Minor Matter - S/t
Released June 17, 2016
By Chloe Sjuberg
When we talk about contemporary folk, instrumental music doesn’t always get a lot of space. Lyrics and lead vocals are big parts of the genre. But with their debut self-titled album, Minor Matter might change the way you think. The Saskatoon quintet describe their experimental, largely instrumental music as “orchestral folk,” and that doesn't even quite capture the unique sounds you'll find here.
The album’s beautiful cover art — an intricate, textured abstract pattern in delicate colours — fits the tone of the music well. Influenced by classical and jazz, instruments take centre stage that we rarely hear outside of those genres — like clarinets and bassoons. And they certainly don’t feel like decorative novelty touches. All five members are multi-instrumentalists who confidently play with sound and rhythm, and every element feels intentional. With instrumental music, you get to concentrate so much more on how each sound interacts with the others. You have to do a bit more work as a listener, bringing to mind your own themes and imagery, and Minor Matter’s complex and atmospheric music makes doing so a delight.
The album begins with what sounds like a classical group tuning up to quick, intricate percussion. This opening song, Hypnotisant, is a delicate arrangement of horns and winds with light acoustic plucking to brighten it up (and that’s no guitar you hear, folks, it’s a baritone ukulele).
It's on the next piece, Those Stars, that Minor Matter really starts to kick down those genre barriers. Whispering drums, gentle horns and light vocals break into an unexpected rock riff, which then quickly incorporates an eerie jazz-club wind section. Surprises everywhere! Like classical arrangements, each song on the album seems to have two or three distinct movements.

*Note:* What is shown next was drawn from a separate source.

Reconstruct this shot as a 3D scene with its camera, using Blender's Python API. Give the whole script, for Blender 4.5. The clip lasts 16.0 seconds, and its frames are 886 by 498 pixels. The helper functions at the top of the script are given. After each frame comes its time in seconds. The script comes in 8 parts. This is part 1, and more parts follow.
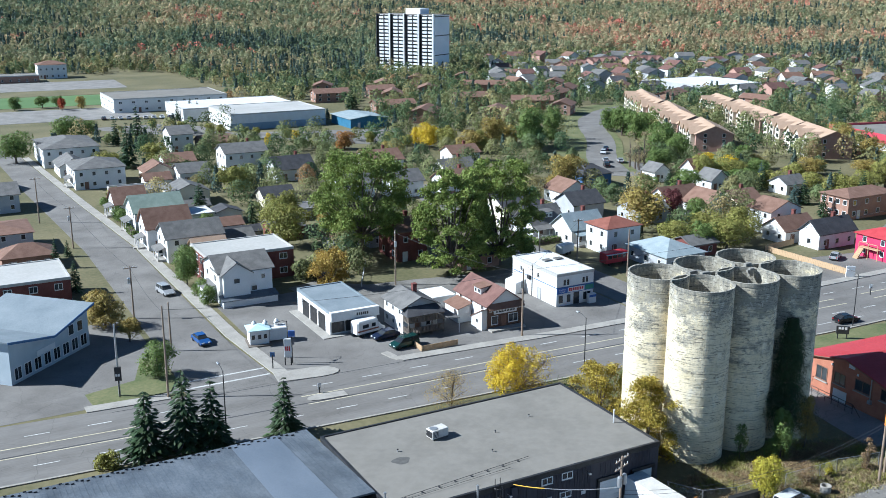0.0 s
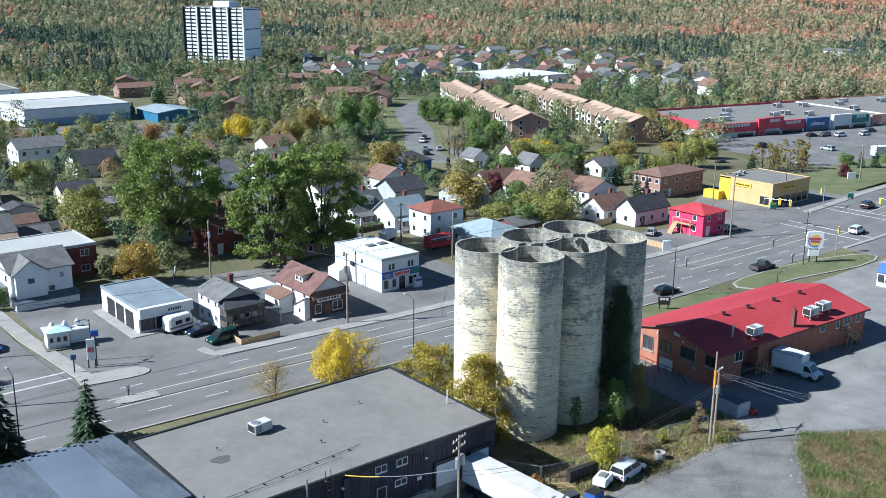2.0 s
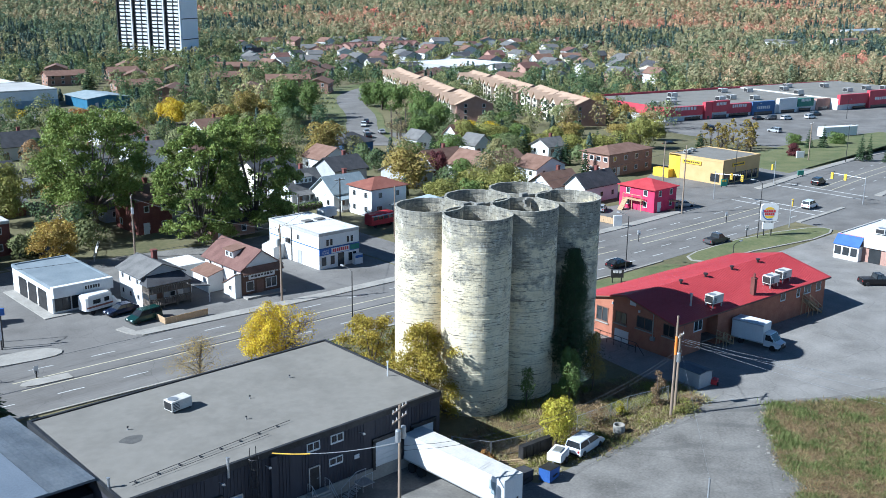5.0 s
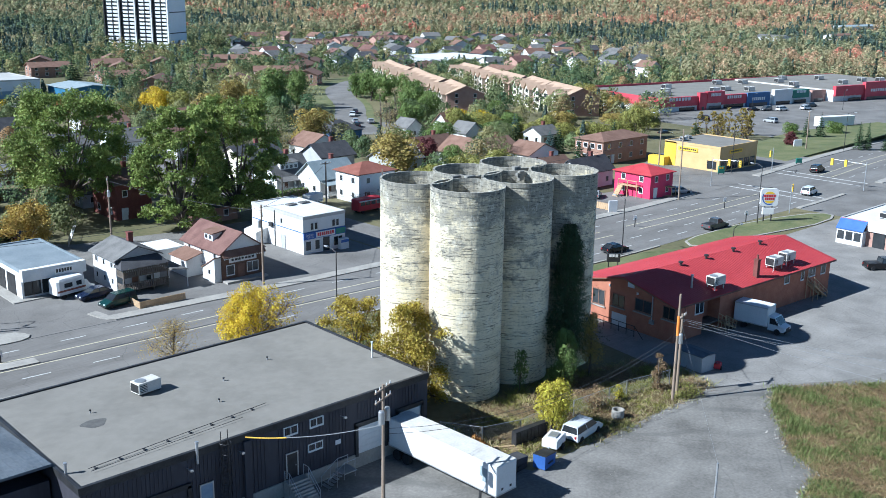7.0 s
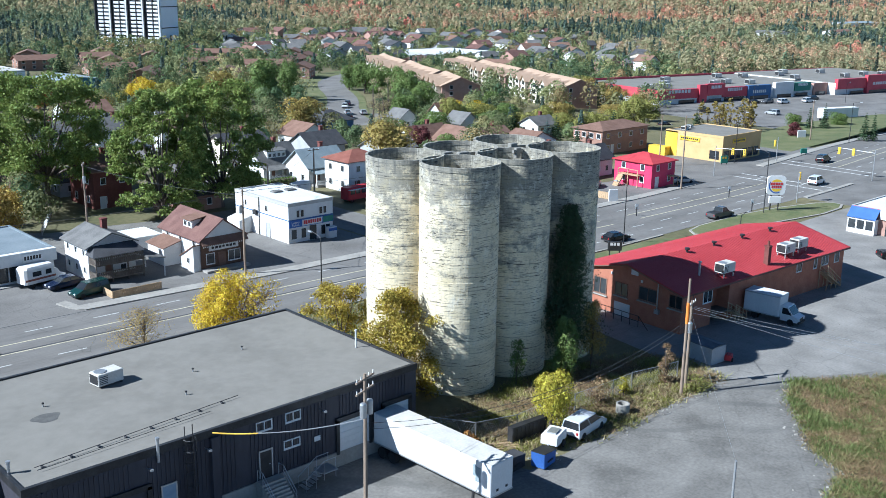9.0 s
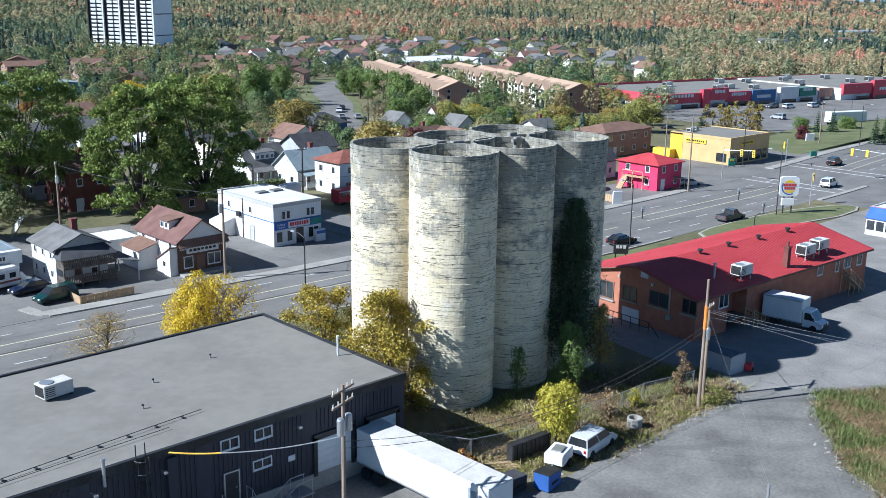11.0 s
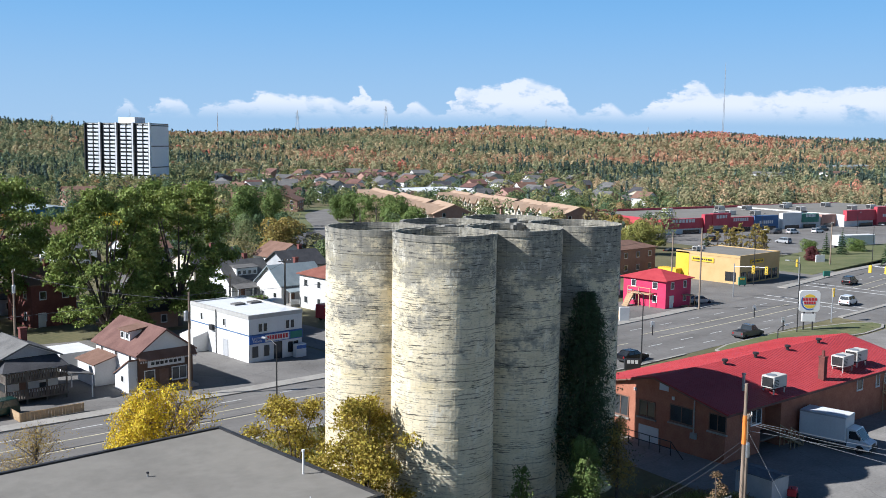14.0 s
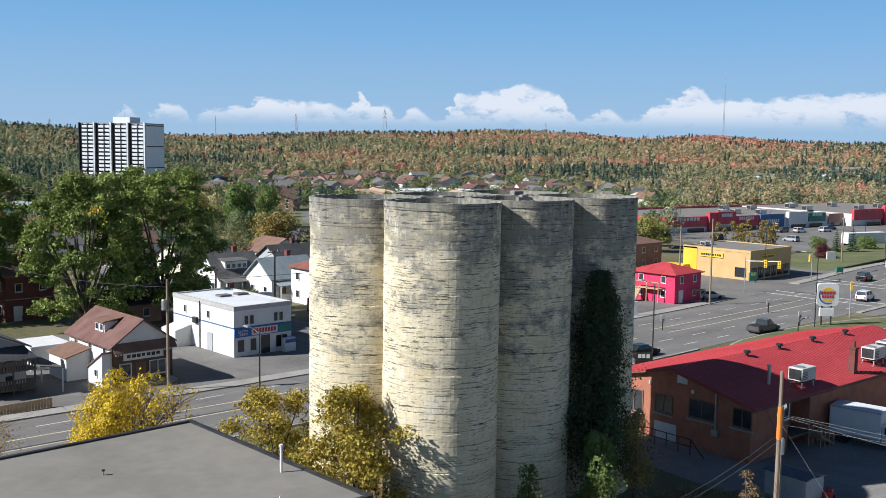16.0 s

Barren Ground, one of the few songs with lyrics, includes rhythmic, wintery strumming and vocal harmonies like a small choir of carollers. The vocals on the album have an almost instrumental or rhythmic presence themselves, although that’s not to imply they’re wordless vocalizations. It’s just not the lyrics themselves that take particular precedence over the other sounds, for the most part. It's no surprise, then, that lead composer Jeffrey Popiel shared in an interview with us that "the human voice is yet another instrument we have available. . . . If the instruments can tell an enticing story, then there is no need to say a single word." Sacred Harmless is somewhat of an exception, but it’s still the summery play with vocal harmony that I was drawn to. And once again, although it sounds like an acoustic folk song for the most part, there’s a new “movement” as woodwinds assert themselves in the coda.
There’s so much more to dig into on this album, from Royal Tour’s Latin-y horns to the springy, jazzy silent-movie sound of Tight Beach Sandals, but I think it's best that listeners explore and interpret the songs for themselves.
Like orchestral cinematic soundtracks, Minor Matter’s music would be great to study or work to, but unlike a soundtrack, every song sounds very thematically different. Calming while also keeping me on my toes, Minor Matter have put together a complex but accessible album that I find incredibly refreshing.